Reproduce the data exactly and drop any pictures it holds.

------ DATASET EXCERPT

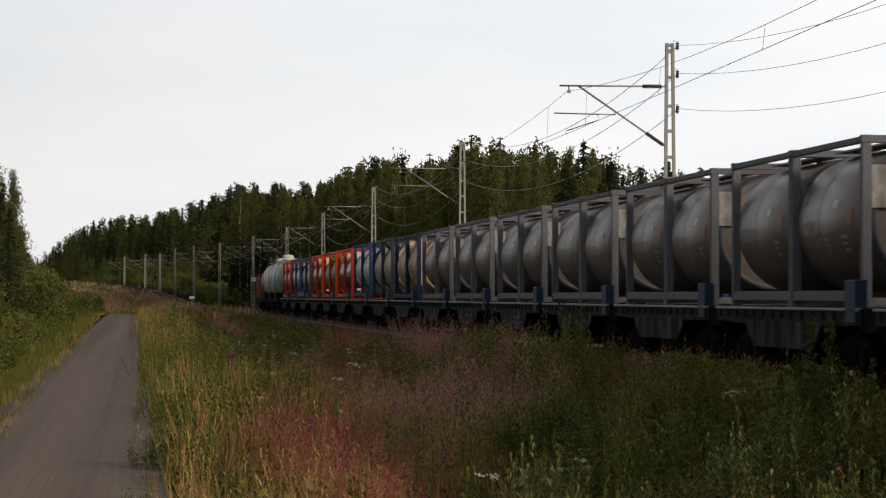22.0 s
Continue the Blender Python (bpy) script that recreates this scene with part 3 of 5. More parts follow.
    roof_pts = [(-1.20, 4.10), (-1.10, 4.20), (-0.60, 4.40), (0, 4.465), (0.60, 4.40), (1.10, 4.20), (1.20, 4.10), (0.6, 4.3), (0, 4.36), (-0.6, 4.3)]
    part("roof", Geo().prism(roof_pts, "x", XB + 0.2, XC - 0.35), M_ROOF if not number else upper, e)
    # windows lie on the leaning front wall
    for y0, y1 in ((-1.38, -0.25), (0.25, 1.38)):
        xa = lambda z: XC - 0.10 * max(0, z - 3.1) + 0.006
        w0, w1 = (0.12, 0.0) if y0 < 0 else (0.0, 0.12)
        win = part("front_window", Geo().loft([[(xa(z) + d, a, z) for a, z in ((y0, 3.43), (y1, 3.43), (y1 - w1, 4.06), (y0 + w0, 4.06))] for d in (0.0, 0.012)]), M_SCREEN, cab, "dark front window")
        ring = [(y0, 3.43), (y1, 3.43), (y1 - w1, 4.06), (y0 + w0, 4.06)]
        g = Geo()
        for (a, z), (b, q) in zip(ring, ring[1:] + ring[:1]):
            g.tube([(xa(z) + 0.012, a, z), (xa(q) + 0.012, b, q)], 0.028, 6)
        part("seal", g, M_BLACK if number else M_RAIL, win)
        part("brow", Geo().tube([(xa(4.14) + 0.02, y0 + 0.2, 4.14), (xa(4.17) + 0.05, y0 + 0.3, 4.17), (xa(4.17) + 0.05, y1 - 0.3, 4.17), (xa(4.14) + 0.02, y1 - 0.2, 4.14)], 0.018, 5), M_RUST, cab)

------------

EXERCISE RESULT –
22.0 s
Continue the Blender Python (bpy) script that recreates this scene with part 3 of 5. More parts follow.
    roof_pts = [(-1.20, 4.10), (-1.10, 4.20), (-0.60, 4.40), (0, 4.465), (0.60, 4.40), (1.10, 4.20), (1.20, 4.10), (0.6, 4.3), (0, 4.36), (-0.6, 4.3)]
    part("roof", Geo().prism(roof_pts, "x", XB + 0.2, XC - 0.35), M_ROOF if not number else upper, e)
    # windows lie on the leaning front wall
    for y0, y1 in ((-1.38, -0.25), (0.25, 1.38)):
        xa = lambda z: XC - 0.10 * max(0, z - 3.1) + 0.006
        w0, w1 = (0.12, 0.0) if y0 < 0 else (0.0, 0.12)
        win = part("front_window", Geo().loft([[(xa(z) + d, a, z) for a, z in ((y0, 3.43), (y1, 3.43), (y1 - w1, 4.06), (y0 + w0, 4.06))] for d in (0.0, 0.012)]), M_SCREEN, cab, "dark front window")
        ring = [(y0, 3.43), (y1, 3.43), (y1 - w1, 4.06), (y0 + w0, 4.06)]
        g = Geo()
        for (a, z), (b, q) in zip(ring, ring[1:] + ring[:1]):
            g.tube([(xa(z) + 0.012, a, z), (xa(q) + 0.012, b, q)], 0.028, 6)
        part("seal", g, M_BLACK if number else M_RAIL, win)
        part("brow", Geo().tube([(xa(4.14) + 0.02, y0 + 0.2, 4.14), (xa(4.17) + 0.05, y0 + 0.3, 4.17), (xa(4.17) + 0.05, y1 - 0.3, 4.17), (xa(4.14) + 0.02, y1 - 0.2, 4.14)], 0.018, 5), M_RUST, cab)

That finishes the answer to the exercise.